• _DATASET CONTENT_:
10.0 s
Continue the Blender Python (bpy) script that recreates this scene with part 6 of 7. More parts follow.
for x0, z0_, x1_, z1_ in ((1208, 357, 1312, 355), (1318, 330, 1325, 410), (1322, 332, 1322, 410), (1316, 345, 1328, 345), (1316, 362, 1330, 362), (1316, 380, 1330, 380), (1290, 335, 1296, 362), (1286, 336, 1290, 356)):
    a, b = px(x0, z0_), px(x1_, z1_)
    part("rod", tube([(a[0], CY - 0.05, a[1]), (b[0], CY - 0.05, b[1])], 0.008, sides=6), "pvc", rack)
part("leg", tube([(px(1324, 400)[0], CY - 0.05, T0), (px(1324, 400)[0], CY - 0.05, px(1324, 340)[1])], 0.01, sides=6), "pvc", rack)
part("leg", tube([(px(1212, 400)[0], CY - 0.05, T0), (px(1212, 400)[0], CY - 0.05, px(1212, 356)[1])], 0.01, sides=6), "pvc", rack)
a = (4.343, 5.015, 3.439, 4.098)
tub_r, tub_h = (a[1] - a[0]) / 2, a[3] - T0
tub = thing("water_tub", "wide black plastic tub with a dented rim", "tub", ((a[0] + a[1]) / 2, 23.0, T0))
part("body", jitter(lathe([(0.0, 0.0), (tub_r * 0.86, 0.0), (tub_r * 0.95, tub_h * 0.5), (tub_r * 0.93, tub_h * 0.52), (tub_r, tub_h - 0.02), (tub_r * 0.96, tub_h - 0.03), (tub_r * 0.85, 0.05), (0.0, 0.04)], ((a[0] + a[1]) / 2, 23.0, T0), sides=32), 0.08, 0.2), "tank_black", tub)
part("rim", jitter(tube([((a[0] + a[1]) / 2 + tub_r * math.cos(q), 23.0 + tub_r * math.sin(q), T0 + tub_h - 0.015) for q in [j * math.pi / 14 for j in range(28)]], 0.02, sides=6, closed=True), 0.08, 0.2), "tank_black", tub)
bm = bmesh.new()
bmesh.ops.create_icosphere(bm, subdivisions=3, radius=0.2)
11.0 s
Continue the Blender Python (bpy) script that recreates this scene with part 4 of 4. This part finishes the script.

==

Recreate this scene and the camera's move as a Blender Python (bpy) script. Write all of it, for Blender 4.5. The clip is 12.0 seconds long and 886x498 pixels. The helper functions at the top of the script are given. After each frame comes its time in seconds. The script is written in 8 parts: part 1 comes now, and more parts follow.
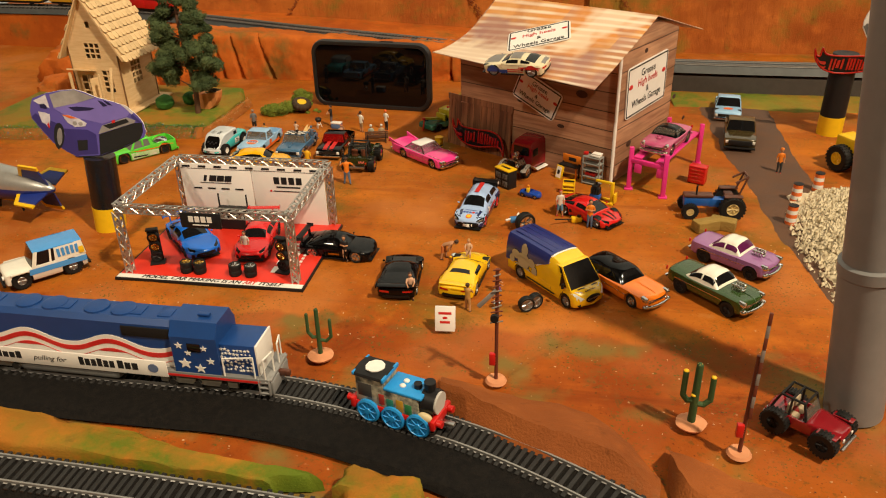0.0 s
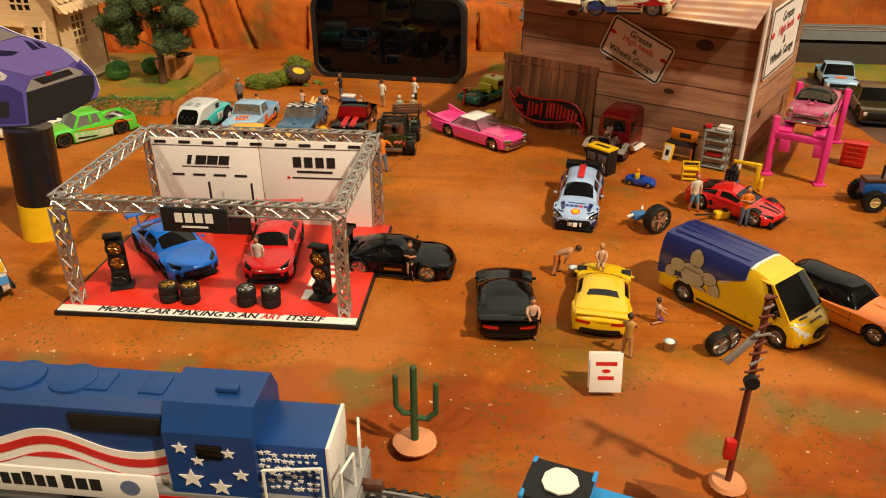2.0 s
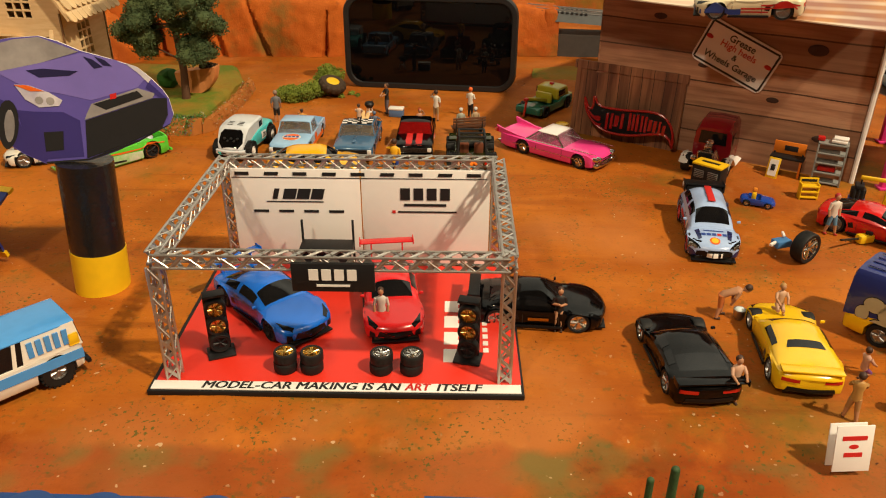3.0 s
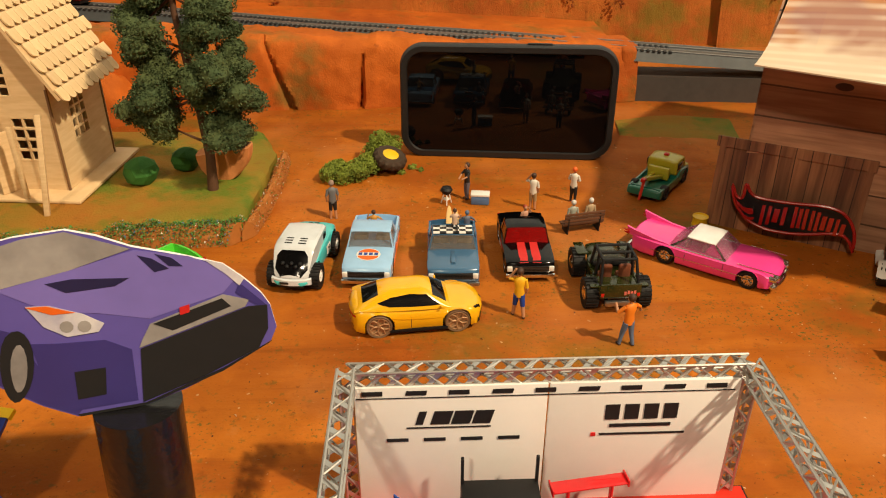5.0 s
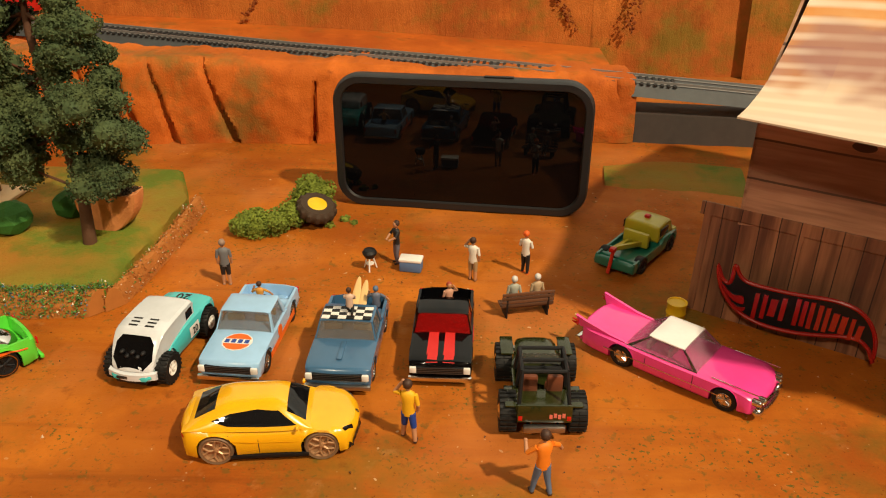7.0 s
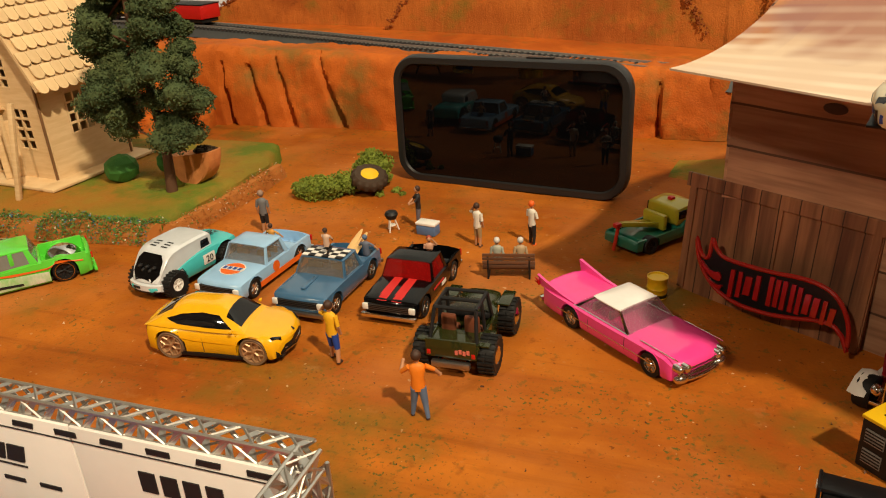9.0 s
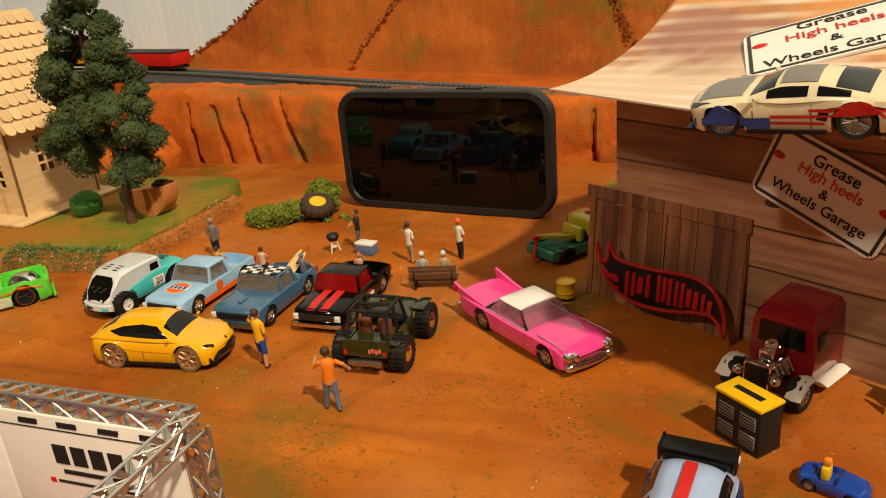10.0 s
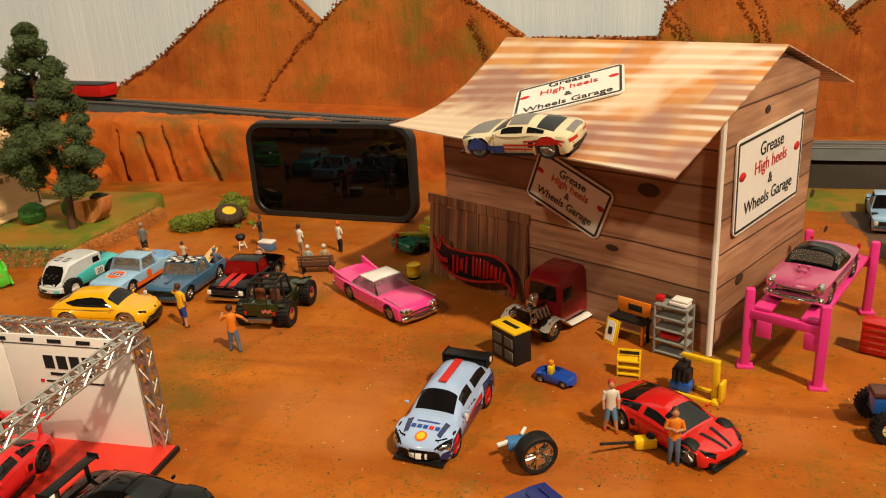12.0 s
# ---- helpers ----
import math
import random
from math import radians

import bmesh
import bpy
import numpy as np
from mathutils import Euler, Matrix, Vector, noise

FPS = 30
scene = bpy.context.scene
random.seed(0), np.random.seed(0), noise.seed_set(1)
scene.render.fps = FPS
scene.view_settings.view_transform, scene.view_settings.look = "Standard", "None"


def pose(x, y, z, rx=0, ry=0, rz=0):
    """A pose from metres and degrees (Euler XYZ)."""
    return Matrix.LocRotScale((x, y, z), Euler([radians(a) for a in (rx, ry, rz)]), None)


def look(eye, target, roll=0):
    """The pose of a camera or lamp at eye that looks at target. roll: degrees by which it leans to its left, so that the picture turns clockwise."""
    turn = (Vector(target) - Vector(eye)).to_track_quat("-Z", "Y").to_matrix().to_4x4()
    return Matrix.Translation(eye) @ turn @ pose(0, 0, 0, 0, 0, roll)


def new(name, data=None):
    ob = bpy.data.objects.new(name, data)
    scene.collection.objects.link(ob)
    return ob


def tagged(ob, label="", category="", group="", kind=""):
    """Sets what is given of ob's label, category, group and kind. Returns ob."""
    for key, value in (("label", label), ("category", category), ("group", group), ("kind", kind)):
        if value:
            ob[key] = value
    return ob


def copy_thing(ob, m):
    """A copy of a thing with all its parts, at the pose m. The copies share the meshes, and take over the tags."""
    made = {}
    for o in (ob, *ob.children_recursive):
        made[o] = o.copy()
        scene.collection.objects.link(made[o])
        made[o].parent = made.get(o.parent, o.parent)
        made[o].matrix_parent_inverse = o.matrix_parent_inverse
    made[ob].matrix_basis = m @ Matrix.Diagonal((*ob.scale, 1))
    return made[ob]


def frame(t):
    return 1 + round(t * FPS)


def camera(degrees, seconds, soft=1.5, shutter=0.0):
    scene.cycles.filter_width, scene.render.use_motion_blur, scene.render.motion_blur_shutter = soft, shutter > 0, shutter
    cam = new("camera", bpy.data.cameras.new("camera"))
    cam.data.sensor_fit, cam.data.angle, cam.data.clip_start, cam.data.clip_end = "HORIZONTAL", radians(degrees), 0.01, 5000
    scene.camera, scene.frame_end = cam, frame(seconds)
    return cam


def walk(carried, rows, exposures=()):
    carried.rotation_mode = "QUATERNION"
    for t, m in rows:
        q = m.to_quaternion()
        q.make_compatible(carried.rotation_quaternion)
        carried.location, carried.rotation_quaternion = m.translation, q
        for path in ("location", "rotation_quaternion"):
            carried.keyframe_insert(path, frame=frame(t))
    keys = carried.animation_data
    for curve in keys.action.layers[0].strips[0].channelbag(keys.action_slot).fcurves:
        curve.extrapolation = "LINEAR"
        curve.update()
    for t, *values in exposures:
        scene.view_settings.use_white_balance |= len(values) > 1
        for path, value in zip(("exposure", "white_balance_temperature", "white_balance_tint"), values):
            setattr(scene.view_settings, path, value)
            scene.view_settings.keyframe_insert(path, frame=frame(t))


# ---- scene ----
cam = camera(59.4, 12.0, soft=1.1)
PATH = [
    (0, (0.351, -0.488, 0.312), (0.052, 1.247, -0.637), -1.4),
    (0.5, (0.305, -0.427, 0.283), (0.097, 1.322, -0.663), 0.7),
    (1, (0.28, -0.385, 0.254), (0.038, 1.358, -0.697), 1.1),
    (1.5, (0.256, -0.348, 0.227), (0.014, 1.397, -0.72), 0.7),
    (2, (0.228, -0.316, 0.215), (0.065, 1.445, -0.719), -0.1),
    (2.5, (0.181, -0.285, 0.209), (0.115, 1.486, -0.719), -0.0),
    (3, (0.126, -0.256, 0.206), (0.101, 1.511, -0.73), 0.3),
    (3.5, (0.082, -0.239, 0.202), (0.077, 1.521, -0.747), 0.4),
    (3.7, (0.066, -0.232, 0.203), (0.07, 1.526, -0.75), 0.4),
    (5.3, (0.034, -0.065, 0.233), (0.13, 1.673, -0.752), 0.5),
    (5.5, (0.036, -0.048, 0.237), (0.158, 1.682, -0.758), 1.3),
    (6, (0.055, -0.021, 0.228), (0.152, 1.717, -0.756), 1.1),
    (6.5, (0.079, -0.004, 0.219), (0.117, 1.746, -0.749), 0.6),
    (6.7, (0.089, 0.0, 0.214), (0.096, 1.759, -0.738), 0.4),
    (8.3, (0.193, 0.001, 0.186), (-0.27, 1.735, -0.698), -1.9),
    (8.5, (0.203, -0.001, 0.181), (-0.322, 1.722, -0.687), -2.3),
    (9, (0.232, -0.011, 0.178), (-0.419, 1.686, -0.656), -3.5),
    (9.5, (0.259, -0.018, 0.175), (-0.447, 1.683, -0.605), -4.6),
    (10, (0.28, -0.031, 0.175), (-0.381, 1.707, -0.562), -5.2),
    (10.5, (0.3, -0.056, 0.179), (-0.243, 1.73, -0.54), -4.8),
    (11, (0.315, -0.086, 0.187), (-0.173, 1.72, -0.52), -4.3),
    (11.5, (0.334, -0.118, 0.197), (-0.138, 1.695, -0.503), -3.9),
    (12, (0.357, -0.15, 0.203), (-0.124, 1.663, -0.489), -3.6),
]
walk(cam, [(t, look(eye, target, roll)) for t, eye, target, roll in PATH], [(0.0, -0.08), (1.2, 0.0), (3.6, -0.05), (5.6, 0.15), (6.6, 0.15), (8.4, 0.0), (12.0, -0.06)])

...

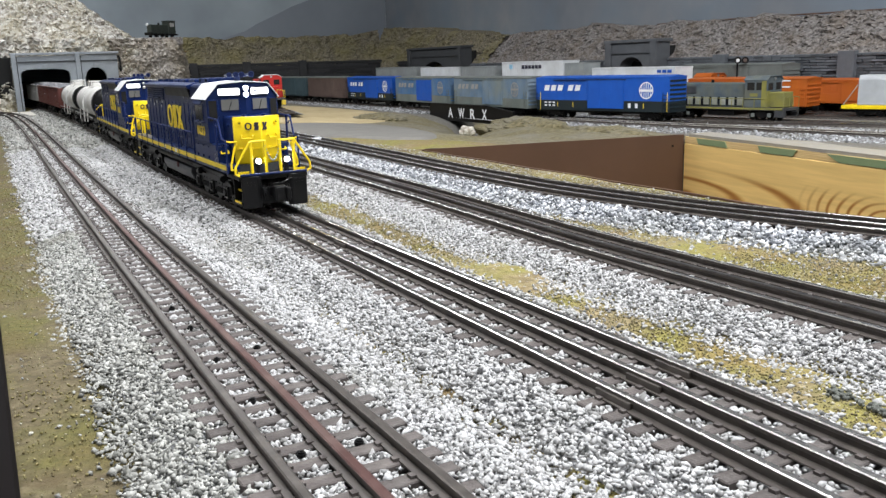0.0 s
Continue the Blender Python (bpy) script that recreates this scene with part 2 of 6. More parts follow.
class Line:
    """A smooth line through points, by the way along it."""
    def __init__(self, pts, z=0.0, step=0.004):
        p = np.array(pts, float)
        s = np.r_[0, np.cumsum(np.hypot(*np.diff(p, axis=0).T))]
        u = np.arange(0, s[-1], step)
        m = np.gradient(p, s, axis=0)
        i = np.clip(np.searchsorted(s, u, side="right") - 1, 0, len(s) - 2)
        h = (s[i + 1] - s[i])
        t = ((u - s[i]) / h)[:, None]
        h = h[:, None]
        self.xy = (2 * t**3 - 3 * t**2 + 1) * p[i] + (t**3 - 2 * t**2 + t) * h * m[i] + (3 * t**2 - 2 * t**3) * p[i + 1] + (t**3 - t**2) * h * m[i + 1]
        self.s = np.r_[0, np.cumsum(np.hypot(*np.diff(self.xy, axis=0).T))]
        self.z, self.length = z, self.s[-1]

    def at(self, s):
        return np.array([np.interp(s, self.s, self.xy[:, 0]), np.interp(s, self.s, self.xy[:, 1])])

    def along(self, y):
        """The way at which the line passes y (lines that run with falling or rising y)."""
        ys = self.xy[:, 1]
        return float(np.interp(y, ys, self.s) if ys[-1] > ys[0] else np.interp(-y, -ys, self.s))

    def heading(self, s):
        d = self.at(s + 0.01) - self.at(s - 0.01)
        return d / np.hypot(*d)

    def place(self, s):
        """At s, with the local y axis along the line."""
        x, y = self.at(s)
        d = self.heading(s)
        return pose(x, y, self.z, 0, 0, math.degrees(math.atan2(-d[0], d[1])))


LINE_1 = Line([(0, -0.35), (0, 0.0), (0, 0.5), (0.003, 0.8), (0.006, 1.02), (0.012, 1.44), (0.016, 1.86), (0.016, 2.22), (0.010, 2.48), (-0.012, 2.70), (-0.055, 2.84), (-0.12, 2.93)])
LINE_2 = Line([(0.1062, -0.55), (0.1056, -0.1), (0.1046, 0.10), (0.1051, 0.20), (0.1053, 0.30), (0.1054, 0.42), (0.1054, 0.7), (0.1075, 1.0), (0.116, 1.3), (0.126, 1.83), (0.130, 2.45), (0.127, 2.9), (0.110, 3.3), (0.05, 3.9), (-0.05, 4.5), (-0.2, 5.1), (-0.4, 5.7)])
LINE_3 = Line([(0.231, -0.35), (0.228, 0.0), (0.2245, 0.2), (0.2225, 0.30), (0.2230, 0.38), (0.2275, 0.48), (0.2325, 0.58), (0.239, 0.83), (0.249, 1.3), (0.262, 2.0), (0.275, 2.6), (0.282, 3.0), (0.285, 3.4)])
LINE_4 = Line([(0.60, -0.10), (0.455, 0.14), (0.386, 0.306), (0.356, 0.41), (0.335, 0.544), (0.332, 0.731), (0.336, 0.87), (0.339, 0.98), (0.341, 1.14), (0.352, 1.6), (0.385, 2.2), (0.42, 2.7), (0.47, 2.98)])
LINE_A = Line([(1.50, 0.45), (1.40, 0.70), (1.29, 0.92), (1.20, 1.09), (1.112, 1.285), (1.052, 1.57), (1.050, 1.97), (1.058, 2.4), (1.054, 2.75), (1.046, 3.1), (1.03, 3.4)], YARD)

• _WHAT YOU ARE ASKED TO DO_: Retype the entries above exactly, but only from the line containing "random.seed(0), np.random.seed(0), noise.seed_set(1)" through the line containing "return Matrix.LocRotScale((x, y, z), Euler([radians(a)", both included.

• _RESULT OF THIS TASK_:
random.seed(0), np.random.seed(0), noise.seed_set(1)
scene.render.fps = FPS
scene.view_settings.view_transform, scene.view_settings.look = "Standard", "None"


def pose(x, y, z, rx=0, ry=0, rz=0):
    """A pose from metres and degrees (Euler XYZ)."""
    return Matrix.LocRotScale((x, y, z), Euler([radians(a) for a in (rx, ry, rz)]), None)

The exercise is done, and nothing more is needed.